**Exercise**:
Retype the lines beneath this one, from the first through the line containing "the_doll.matrix_world = DOLL_AT". Pictures are left out.

··· Data excerpt

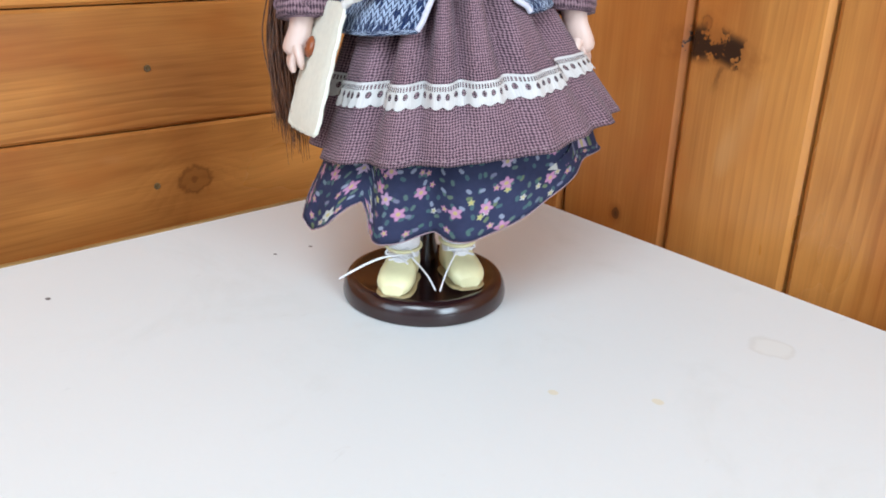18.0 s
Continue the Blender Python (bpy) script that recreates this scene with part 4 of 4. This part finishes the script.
DOLL_AT = pose(-0.742, 0.831, TOP, 0, 0, 46)
the_doll = tagged(doll(), "dark-haired bisque doll in blue knitted hat and mauve dress", "doll")
the_doll.matrix_world = DOLL_AT

# ---- the doll's stand ----
STAND_WOOD = plain("dark_lacquered_wood", (0.027, 0.0085, 0.0095), 0.20, 0.5, 0.2, 40.0, 0.05, 0.3)
stand = tagged(new("doll_stand"), "round dark-brown lacquered wooden stand under the doll", "stand")
stand.matrix_world = DOLL_AT
smooth(part("base", lathe([(0, 0.0), (0.0550, 0.0), (0.0566, 0.001), (0.0570, 0.004), (0.0562, 0.0090), (0.0548, 0.0125), (0.0530, 0.0150), (0.0505, 0.0162), (0.0480, 0.0160), (0.0465, 0.0146), (0, 0.0145)], 72), STAND_WOOD, stand), 50)
post = smooth(part("post", lathe([(0, 0.0), (0.009, 0.0), (0.0085, 0.01), (0.006, 0.02), (0.0055, 0.10), (0, 0.10)], 20), STAND_WOOD, stand), 50)
post.matrix_basis = pose(0.0, 0.018, 0.0146)

# ---- the shoulder bag ----
BAG_FELT = plain("cream_bag_felt", (0.78, 0.75, 0.64), 0.92, 0.1, 0.05, 260.0, 0.35)
ROPE = plain("white_twisted_cord", (0.76, 0.72, 0.68), 0.9, 0.15, 0.06, 700.0, 0.4)
AMBER = plain("amber_toggle", (0.34, 0.085, 0.025), 0.3, 0.5, 0.3, 220.0, 0.2)
bag = tagged(new("shoulder_bag"), "small cream felt shoulder bag hanging from the doll", "bag")
bag.matrix_world = DOLL_AT
A, B, C_, D_ = Vector((-46, 62, 204)), Vector((-70, 13, 199)), Vector((-62, 76, 131)), Vector((-88, 21, 124))
OUT = (B - A).cross(C_ - A).normalized()
if OUT.x > 0:
    OUT = -OUT


def pouch():
    s = Shape()
    n, k = 18, 20
    front, back = [], []
    for r in range(k + 1):
        v = r / k
        f_row, b_row = [], []
        for j in range(n + 1):
            u = j / n
            p = A.lerp(B, u).lerp(C_.lerp(D_, u), v)
            swell = (max(0.0, math.sin(math.pi * u)) ** 0.5) * (max(0.0, math.sin(math.pi * min(1, v * 0.96 + 0.04))) ** 0.5)
            p = p + (C_ - A).normalized() * (0.9 * math.sin(u * 40) * v - 3.0 * (abs(u - 0.5) * 2) ** 6 * (v - 0.5)) + (B - A).normalized() * (0.9 * math.sin(v * 30) * (u - 0.5) * 2)
            f_row.append(p + OUT * (0.7 + 3.6 * swell))
            b_row.append(p - OUT * (0.7 + 2.6 * swell))
        front.append(f_row)
        back.append(b_row)
    s.grid(front, 0, False)
    s.grid(back, 0, False, flip=True)
    loop = front[0] + [row[-1] for row in front[1:]] + front[-1][::-1][1:] + [row[0] for row in front[::-1]][1:-1]
    pool = back[0] + [row[-1] for row in back[1:]] + back[-1][::-1][1:] + [row[0] for row in back[::-1]][1:-1]
    s.grid([loop, pool], 0, True, flip=True)
    # the sewn edge
    s.tube([(a + b) / 2 for a, b in zip(loop, pool)], 1.5, 0, 6)
    return s.object("pouch", [BAG_FELT])


def cord(path, turns, radius):
    s = Shape()
    line = spline(path, 160)
    for w in range(3):
        pts = []
        for i, p in enumerate(line):
            t = (line[min(i + 1, 159)] - line[max(i - 1, 0)]).normalized()
            a = t.orthogonal().normalized() if i == 0 else (a - t * a.dot(t)).normalized()
            b = t.cross(a)
            u = 2 * math.pi * (turns * i / 159 + w / 3)
            pts.append(p + radius * 0.52 * (math.cos(u) * a + math.sin(u) * b))
        s.tube(pts, radius * 0.62, 0, 6)
    return s.object("strap", [ROPE])


def toggle():
    s = Shape()
    p = A.lerp(B, 0.56).lerp(C_.lerp(D_, 0.56), 0.36) + OUT * 5.4
    u, w = (A - B).normalized(), (A - C_).normalized()
    s.ball(p, (5.2, 6.6, 5.2), 0, 16, 10, Matrix((u, w, OUT)).transposed() @ Matrix.Diagonal((1, 1, 0.5)))
    for d in (-1.6, 1.6):
        s.ball(p + w * d + OUT * 2.3, (0.9, 0.9, 0.9), 0, 8, 6)
    return s.object("toggle", [AMBER])


for ob in (pouch(), cord([(-47, 62, 204), (-37, 66.5, 210), (-22, 68.5, 218), (0, 67, 229), (20, 63, 240), (34, 58, 255), (42, 51, 272), (45, 42, 288), (43, 30, 299), (38, 16, 305), (33, 0, 304), (22, -20, 302), (6, -25, 301), (-12, -20, 297), (-26, -14, 284), (-42, -4, 262), (-60, 4, 230), (-69, 12, 200)], 46, 2.6), toggle()):
    ob.parent = bag
bag.children[2]["label"] = "oval amber-brown toggle button"

# ---- the panelling, plank by plank ----
def plank_mesh(name, length, width, thick=0.018, chamfer=0.0030):
    """A plank along x, its face towards -y, with chamfered long edges; origin in the middle of its face."""
    h = width / 2
    outline = [(-h, chamfer * 0.9), (-h + chamfer, 0.0), (h - chamfer, 0.0), (h, chamfer * 0.9), (h, thick), (-h, thick)]
    verts = [(x, y, z) for x in (-length / 2, length / 2) for z, y in outline]
    n = len(outline)
    faces = [(i, (i + 1) % n, n + (i + 1) % n, n + i) for i in range(n)] + [tuple(range(n))[::-1], tuple(range(n, 2 * n))]
    me = bpy.data.meshes.new(name)
    me.from_pydata(verts, [], faces)
    return me


def plank(mesh, parent, material, m):
    ob = new("plank", mesh)
    if not mesh.materials:
        mesh.materials.append(material)
    ob.parent = parent
    ob.matrix_parent_inverse = parent.matrix_world.inverted()
    ob.matrix_basis = m
    return ob


shift = random.Random(11)
PITCH, FIRST = 0.1182, 0.7175
UNEVEN = {0: (0.7190, 0.7145), 1: (0.8410, 0.8245), 2: (0.9585, 0.9480), 3: (1.0722, 1.0690), 4: (1.1915, 1.1940), 5: (1.3095, 1.3165)}


def west_seam(i, y):
    """The height at y of the seam under plank i; the boards were nailed up a little out of level."""
    if i < -6 or i > 14:
        return 0.001 if i < -6 else 2.399
    z0, z1 = UNEVEN.get(i, (FIRST + PITCH * i, FIRST + PITCH * i))
    return z0 + (z1 - z0) * (y - 0.40) / 0.65


def west_plank_mesh(i, y0, y1, thick=0.018, chamfer=0.0030):
    """A board along x between two seams, its face towards -y; origin in the middle of its face."""
    middle = sum(west_seam(k, y) for k in (i, i + 1) for y in (y0, y1)) / 4
    verts = []
    for x, y in ((-(y1 - y0) / 2, y0), ((y1 - y0) / 2, y1)):
        lo, hi = west_seam(i, y) - middle + 0.0008, west_seam(i + 1, y) - middle - 0.0008
        verts += [(x, d, z) for z, d in ((lo, chamfer * 0.9), (lo + chamfer, 0.0), (hi - chamfer, 0.0), (hi, chamfer * 0.9), (hi, thick), (lo, thick))]
    faces = [(k, (k + 1) % 6, 6 + (k + 1) % 6, 6 + k) for k in range(6)] + [tuple(range(6))[::-1], tuple(range(6, 12))]
    me = bpy.data.meshes.new("west_plank")
    me.from_pydata(verts, [], faces)
    return me, middle


for i in range(-7, 15):
    me, z = west_plank_mesh(i, -1.594, 1.096)
    plank(me, wall_west, PINE_WEST, pose(WEST + shift.uniform(-0.0006, 0.0006), -0.249, z, 0, 0, 90))

SEAMS = [-1.1450, -1.070, -0.954, -0.838, -0.7205, -0.605, -0.488, -0.3675, -0.2475, -0.1285, -0.0100]
while SEAMS[-1] < 1.48:
    SEAMS.append(SEAMS[-1] + 0.1185)
JOINT = 0.977
tall = {}
for i, (x0, x1) in enumerate(zip(SEAMS, SEAMS[1:])):
    w = round(x1 - x0 - 0.0024, 4)
    x = (x0 + x1) / 2
    y = NORTH + shift.uniform(-0.0008, 0.0008)
    spans = ((0.001, JOINT - 0.004 * (i == 1) - 0.0012), (JOINT - 0.004 * (i == 1) + 0.0012, 2.399)) if i < 2 else ((0.001, 2.399),)
    for z0, z1 in spans:
        key = (w, round(z1 - z0, 4))
        if key not in tall:
            tall[key] = plank_mesh("north_plank", z1 - z0, w, chamfer=0.0044)
        plank(tall[key], wall_north, PINE_NORTH, pose(x, y, (z0 + z1) / 2, 0, -90, 0))

# screws in the planks; a black disc stands in for a dark knot hole
screw_mesh = None
for y_at in (0.820, 1.078):
    for i in range(-3, 6):
        z = (west_seam(i, y_at) + west_seam(i + 1, y_at)) / 2 + shift.uniform(-0.004, 0.004)
        if screw_mesh is None:
            bm = lathe([(0, 0.0001), (0.0036, 0.0001), (0.0034, 0.0007), (0.0026, 0.0009), (0.0021, 0.0003), (0.0010, 0.0002), (0, 0.0002)], 14)
            me = bpy.data.meshes.new("screw_head")
            bm.to_mesh(me)
            bm.free()
            me.materials.append(BRASS)
            screw_mesh = me
        ob = new("screw_head", screw_mesh)
        ob.parent = wall_west
        ob.matrix_basis = pose(WEST + 0.0007, y_at + shift.uniform(-0.004, 0.004), z, 0, 90, 0)

plug = smooth(tagged(mesh_object("wall_plug", lathe([(0, 0.0), (0.024, 0.0), (0.0245, 0.002), (0.022, 0.004), (0.014, 0.0055), (0, 0.006)], 32), KNOT_HOLE), "dark oval knot hole in the pine wall, made as a black disc", "plug"), 60)
plug.matrix_world = pose(WEST + 0.0006, 0.100, 1.024, 0, 90, 0) @ Matrix.Diagonal((0.72, 1, 1, 1))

······

**Full answer**:
18.0 s
Continue the Blender Python (bpy) script that recreates this scene with part 4 of 4. This part finishes the script.
DOLL_AT = pose(-0.742, 0.831, TOP, 0, 0, 46)
the_doll = tagged(doll(), "dark-haired bisque doll in blue knitted hat and mauve dress", "doll")
the_doll.matrix_world = DOLL_AT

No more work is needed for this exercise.